A Trieme Marine Equipamentos Náuticos, que responde à ação desde 2009, comprovou que em seis meses de sua receita de 2008 o faturamento foi menor que o valor do depósito, atendendo a exigência para a gratuidade.

Para o advogado José Augusto Rodrigues Jr. do escritório Rodrigues Jr. Advogados, a decisão indica uma nova interpretação que pode se sedimentar.

"A justiça vem entendendo que o empregador deve assumir o risco do negócio e fazer o depósito. Mas a decisão, que isentou em ação rescisória, pode ser alargada e usada em todos os depósitos recursais", diz o advogado. O depósito recursal existe para garantir que, em uma futura condenação, o empregado receba algum valor.

Rodrigues lembra que o próprio Supremo Tribunal Federal (STF), presidido por Cezar Peluso, já pacificou que as empresas não são obrigadas a fazer depósito integral do valor de autos de infração para recorrer em processo administrativo.

A decisão do TST, segundo o advogado, vai contra a jurisprudência, que tem apenas decisões esparsas reconhecendo a gratuidade, mas que são frequentemente reformadas nas instâncias superiores. "É um novo rumo para a jurisprudência e uma tendência que vai se firmar em nome do princípio maior da ampla defesa", afirma.

Opinião diversa tem o advogado Alan Balaban Sasson, do Valentim, Braga & Balaban Advogados. A decisão, "raríssima", não vai "pegar tão fácil" segundo o especialista. "Ela é interessante, mas as micro e pequenas empresas não podem se valer dessa tese. Não há uma súmula ou entendimento pacificado. É preciso aguardar outros casos para manifestação do Tribunal", diz Balaban. O advogado afirma que as empresas que passam por dificuldades e têm como provar devem tentar a isenção e ver como os tribunais vão receber os casos.

Maria Lucia Benhame, sócia do Benhame Sociedade de Advogados, concorda que as empresas podem começar a usar o acórdão do TST para pedir a gratuidade, mas também não vê "regra nem tendência" nesse sentido. "É um caso isolado, infelizmente, porque quando não se consegue discutir um caso no Judiciário viola-se o direito constitucional do acesso, o direito de ação e a ampla defesa é cerceada", diz.
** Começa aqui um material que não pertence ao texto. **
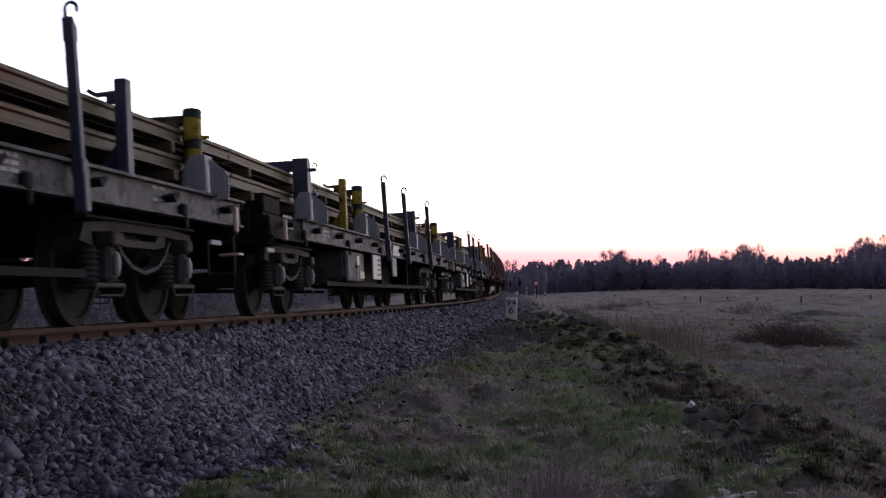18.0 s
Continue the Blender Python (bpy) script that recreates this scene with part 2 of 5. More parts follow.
g_dry = g_ramp(g_noise(16, 10, 0.8), [(0.3, (0.10, 0.08, 0.068)), (0.52, (0.33, 0.275, 0.225)), (0.70, (0.52, 0.43, 0.355))])
g_green = g_ramp(g_noise(18, 10, 0.8), [(0.3, (0.08, 0.105, 0.04)), (0.52, (0.265, 0.315, 0.13)), (0.72, (0.42, 0.46, 0.22))])
g_soil = g_ramp(g_noise(12, 10, 0.8), [(0.3, (0.030, 0.026, 0.022)), (0.55, (0.10, 0.085, 0.072)), (0.75, (0.24, 0.20, 0.17))])
g_att = gn.new("ShaderNodeAttribute")
g_att.attribute_name = "soil"
g_att2 = gn.new("ShaderNodeAttribute")
g_att2.attribute_name = "green"
g_pm = gn.new("ShaderNodeMath")
g_pm.operation = "MULTIPLY_ADD"
g_pm.inputs[1].default_value = 1.0
gl.new(g_noise(1.3, 7, 0.65), g_pm.inputs[0])
gl.new(g_att2.outputs["Fac"], g_pm.inputs[2])
g_sm = gn.new("ShaderNodeMath")
g_sm.operation = "MULTIPLY_ADD"
g_sm.inputs[1].default_value = 1.0
gl.new(g_noise(2.3, 7, 0.65), g_sm.inputs[0])
gl.new(g_att.outputs["Fac"], g_sm.inputs[2])
g_russet = g_ramp(g_noise(8, 8, 0.7), [(0.3, (0.09, 0.06, 0.042)), (0.55, (0.21, 0.14, 0.10)), (0.75, (0.32, 0.22, 0.16))])
g_dry = g_mix(g_step(g_noise(0.45, 7, 0.65), 0.45, 0.60), g_dry, g_russet)
g_col = g_mix(g_step(g_sm.outputs[0], 0.95, 1.15), g_mix(g_step(g_pm.outputs[0], 0.95, 1.2), g_dry, g_green), g_soil)
gl.new(g_col, g_b.inputs["Base Color"])
g_bump = gn.new("ShaderNodeBump")
g_bump.inputs["Strength"].default_value, g_bump.inputs["Distance"].default_value = 0.9, 0.09
gl.new(g_noise(15, 10, 0.8), g_bump.inputs["Height"])
gl.new(g_bump.outputs[0], g_b.inputs["Normal"])

# ---- the line: heading, curve, gradient and cant along the distance s from the camera ----
DS = 0.5
S_MIN, S_MAX = -360.0, 460.0
_s = np.arange(S_MIN, S_MAX + DS, DS)
_k = np.where(_s < 0, 0.001455, 0.001455 - 2.03e-6 * np.clip(_s, 0, 48))
_w = np.clip((_s - 40) / 22, 0, 1)
_k = _k * (1 - _w) + 0.00026 * _w
_i0 = int(round(-S_MIN / DS))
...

O advogado Gustavo Domingues Quevedo, do escritório Bastos-Tigre, Coelho da Rocha e Lopes Advogados, afirma que negar o acesso à justiça viola outro princípio: o da isonomia, ou seja, as partes devem ser tratadas de forma igual. "Os tribunais estão baseados na premissa de que apenas a pessoa física é hipossuficiente, em detrimento da pessoa jurídica. A Constituição Federal não faz distinção e garante o amplo acesso", destaca o advogado, que também aposta que a justiça do trabalho e a comum não devam mudar sua jurisprudência.
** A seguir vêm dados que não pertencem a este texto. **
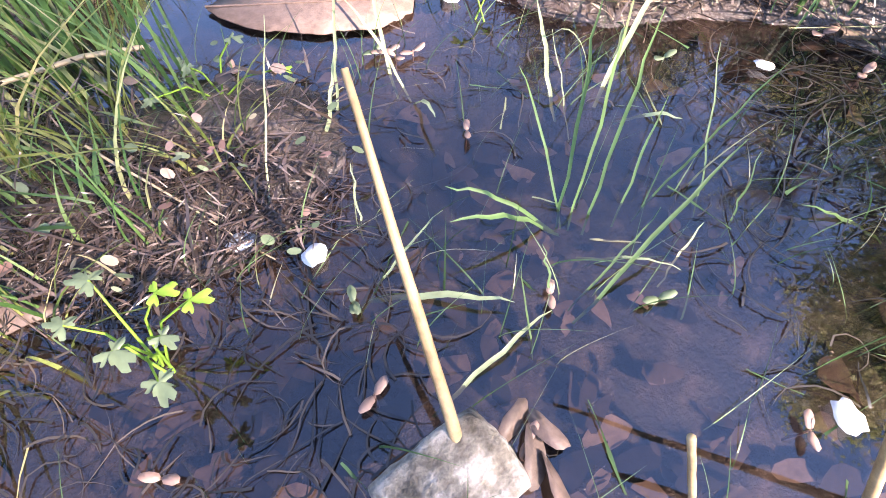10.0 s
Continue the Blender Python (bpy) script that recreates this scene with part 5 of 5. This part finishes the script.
puddle_blades()
grass_tuft(0.72, 0.2, 0.05, 60, 0.24, 0.0026, GRASS, "long grass drooping over the puddle", 73, 1.0, drift=(-0.3, 0.1))
grass_tuft(0.72, 0.33, 0.05, 50, 0.2, 0.0026, GRASS, "long grass drooping over the puddle", 74, 1.0, drift=(-0.4, 0.0))
grass_tuft(0.72, 0.07, 0.05, 50, 0.24, 0.0026, GRASS, "long grass drooping over the puddle", 75, 0.9, drift=(-0.3, 0.2))
grass_tuft(0.7, 0.37, 0.05, 60, 0.2, 0.003, GRASS_BRIGHT, "drooping grass at the puddle's edge", 71, 0.9, drift=(-0.3, -0.1))
grass_tuft(0.74, 0.26, 0.035, 24, 0.16, 0.0028, GRASS_BRIGHT, "drooping grass at the puddle's edge", 72, 0.9, drift=(-0.2, 0.2))


def boulder(x, y, z, sx, sy, sz, turn, label, seed):
    bm = bmesh.new()
    bmesh.ops.create_icosphere(bm, subdivisions=4, radius=1)
    for v in bm.verts:
        c = v.co.copy()
        m = max(abs(c.x), abs(c.y), abs(c.z))
        c = c.lerp(c / m * 0.86, 0.6)
        c *= 1 + 0.16 * noise.noise(c * 1.6 + Vector((seed, 0, 0))) + 0.05 * noise.noise(c * 6)
        v.co = (c.x * sx, c.y * sy, c.z * sz)
    for fc in bm.faces:
        fc.smooth = True
    me = bpy.data.meshes.new("stone")
    bm.to_mesh(me)
    bm.free()
    me.materials.append(STONE)
    ob = new("stone", me)
    ob.matrix_world = pose(x, y, z, 8, -10, turn)
    return tagged(ob, label, "stone")


for i, (x, y, s, a, tilt) in enumerate([(0.252, 0.142, 0.03, 70, 35), (0.258, 0.128, 0.026, 95, 50), (0.247, 0.158, 0.024, 40, 30), (0.262, 0.15, 0.022, 120, 15)]):
    disc("sodden_leaf", x, y, 0.006, s * 0.6, (SODDEN, BROWN_LEAF)[i % 2], "dark sodden dead leaf leaning on the stone", "leaf", "leaves by the stone", 500 + i, (tilt, 10), 0.3, 0.4, a)
boulder(0.212, 0.138, 0.0, 0.036, 0.026, 0.024, 25, "pale rough stone half sunk in the puddle", 3)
No caso, a empresa foi condenada em 2007 a indenizar em R$ 60 mil e pagar pensão vitalícia a um empregado que amputou três dedos da mão em acidente de trabalho. No recurso, alega, com novas provas, que o funcionário recebeu equipamento de proteção e que o acidente ocorreu em uma festa de confraternização, quando não havia expediente.

A empresa disse não ter respaldo financeiro para o depósito e juntou o recibo de entrega da declaração anual do Simples Nacional e de miserabilidade jurídica.
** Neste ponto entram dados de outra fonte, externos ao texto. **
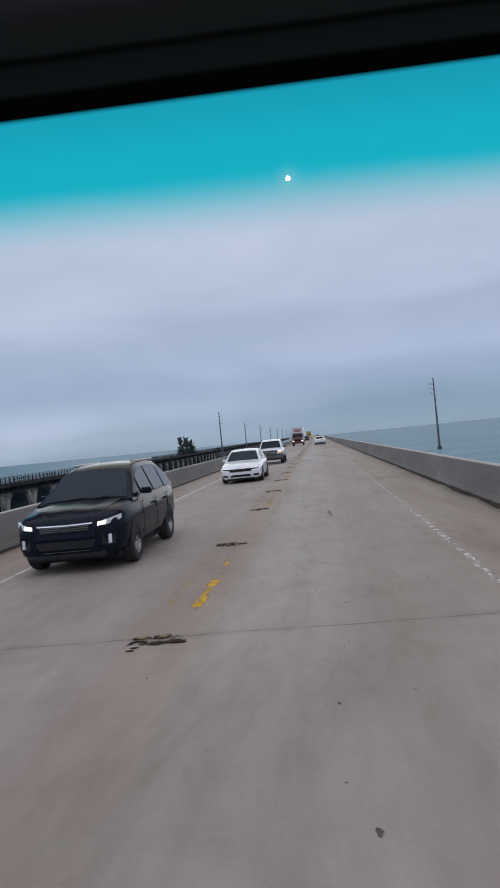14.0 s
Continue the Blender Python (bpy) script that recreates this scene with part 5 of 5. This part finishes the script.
def box_truck(label, at, paint, box_mat, lamps=LAMP_ON):
    ob = thing("box_truck", label, "truck", at=at)
    rings = [(y, ring_of(h, a, b, 0.06)) for y, h, a, b in (
        (0.0, 0.95, 0.55, 1.45), (0.08, 1.05, 0.48, 1.58), (0.5, 1.10, 0.45, 1.66), (1.0, 1.12, 0.45, 1.70), (2.4, 1.12, 0.45, 1.70))]
    part("body", loft(bmesh.new(), rings), paint, ob, smooth=True)
    cabin(ob, paint, (0.75, 2.4, 1.08, 1.66), (1.15, 2.35, 0.95, 2.45), ((0.18, 0.75),), rear_glass=False)
    part("cargo_box", box(bmesh.new(), -1.22, 1.22, 2.55, 8.2, 0.95, 3.55, 0.04), box_mat, ob, "tall cargo box")
    for i in range(3):
        part("name_bar", box(bmesh.new(), -0.75, 0.75, 2.50, 2.60, 2.75 + 0.2 * i, 2.87 + 0.2 * i), RED_LENS if i != 1 else GRAPHIC, ob)
    for x in (-1.2, 1.2):
        part("box_post", box(bmesh.new(), x - 0.04, x + 0.04, 2.52, 2.6, 0.95, 3.58, 0.01), CHROME, ob)
    part("roof_rim", box(bmesh.new(), -1.24, 1.24, 2.52, 2.62, 3.48, 3.58, 0.01), CHROME, ob)
    part("chassis", box(bmesh.new(), -0.5, 0.5, 2.2, 8.0, 0.6, 0.95), TRIM, ob)
    part("grille", box(bmesh.new(), -0.62, 0.62, -0.03, 0.08, 0.85, 1.32, 0.04), TRIM, ob, "black grille")
    part("front_bumper", box(bmesh.new(), -1.12, 1.12, -0.18, 0.12, 0.42, 0.72, 0.05), paint, ob)
    for s in (-1, 1):
        part("headlamp", box(bmesh.new(), min(s * 0.70, s * 1.02), max(s * 0.70, s * 1.02), -0.03, 0.08, 0.84, 1.02, 0.03), lamps, ob, "lit headlamp")
        for y in (1.0, 6.4):
            wheel(ob, s * 0.98, y, 0.48, 0.28, s)
    mirror(ob, TRIM, 1.0, 1.12, 1.7)
    return ob


# the oncoming line of traffic
boxy_suv("white boxy off-road car with black bumper and rack, towing a caravan", pose(-3.73, 317.9, 0))
caravan("white ribbed travel trailer with grey skirt behind a white off-road car", pose(-3.92, 323.75, 0))
crossover("charcoal crossover with bright headlamps in the oncoming lane", pose(-3.95, 376.1, 0), CHARCOAL_PAINT)
sedan("white four-door sedan with a black grille in the oncoming lane", pose(-3.35, 396.75, 0), WHITE_PAINT)
pickup("white crew-cab pickup with lit headlamps in the oncoming lane", pose(-3.28, 416.4, 0) @ Matrix.Scale(0.94, 4))
box_truck("dark red truck with tall pale cargo box and lit headlamps", pose(-3.5, 501.0, 0), RED_PAINT, BOX_PAINT)
crossover("charcoal crossover following the red box truck", pose(-3.3, 596.0, 0), CHARCOAL_PAINT)
box_truck("yellow box truck far along the oncoming lane", pose(-3.4, 686.0, 0), YELLOW_PAINT, YELLOW_PAINT)
# those ahead in the same lane
sedan("white four-door sedan driving ahead, seen from behind", pose(0.68, 494.0, 0, 0, 0, 180), WHITE_PAINT)
crossover("charcoal crossover far ahead, seen from behind", pose(0.6, 640.0, 0, 0, 0, 180), CHARCOAL_PAINT)
sedan("white four-door sedan far ahead behind a charcoal crossover", pose(0.6, 760.0, 0, 0, 0, 180), WHITE_PAINT)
Ela afirmou que o artigo 836 da Consolidação das Leis do Trabalho (CLT) não faz distinção entre pessoa física e pessoa jurídica para que se peça a isenção do depósito prévio. O argumento foi aceito pelos ministros do TST na decisão de final de outubro, mesmo o relator lembrando que o entendimento predominante do Tribunal é que não se aplica à pessoa jurídica a justiça gratuita, "cabível, via de regra, apenas para a pessoa física". A ação, extinta sem resolução de mérito, deve voltar ao Tribunal Regional de São Paulo.